Eski Rum müzakereci Andreas Mavroyannis de “Cyprus Forum”daki konuşmasında Hristodulidis’in mevcut durumu ve gelecekteki süreci ele almak istediğini ancak Cumhurbaşkanı Ersin Tatar’ın farklı görüşte olduğunu belirtti.
Mavroyannis, BM Genel Sekreterin görüşme kapsamında, “bunun son olmadığı ve kişisel temsilcisinin misyonuna devam edeceği konusunda herkesi hemfikir olmaya ikna etmeye çalışacağını” tahmin ettiğini de söyledi.
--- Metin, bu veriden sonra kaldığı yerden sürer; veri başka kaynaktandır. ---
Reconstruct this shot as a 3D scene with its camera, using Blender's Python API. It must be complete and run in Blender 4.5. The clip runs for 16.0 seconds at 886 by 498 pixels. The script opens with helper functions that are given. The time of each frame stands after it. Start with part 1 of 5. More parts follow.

Alithia gazetesi ise Mavroyannis'in Crans Montana’da çözüme çok yaklaşıldığını ancak bıraktıkları noktaya ilişkin farklı yorum ve algılar bulunduğunu söylediğini yazdı.
Mavroyannis ayrıca üzerinden daha fazla yıl geçmeden bu olguları ve verilen belgeleri konuşmak gerektiğine de vurgu yaptı.
Eski Kıbrıslı Türk müzakereci Özdil Nami ise Crans Montana’da çok iyi bir ekip çalışması yapıldığını, "Kıbrıslılar ekibi" olarak çalıştıklarını hissettiğini ve bunun görüş birliklerine varmalarına yol açtığını belirtti.
İstenilenin sürdürülebilir olmayan statükonun sonlandırılması olduğu kaydeden Nami, statükonun sonlandırılması için temel parametreler ve çizgilerde anlaşmaya varılması gerektiğini vurguladı.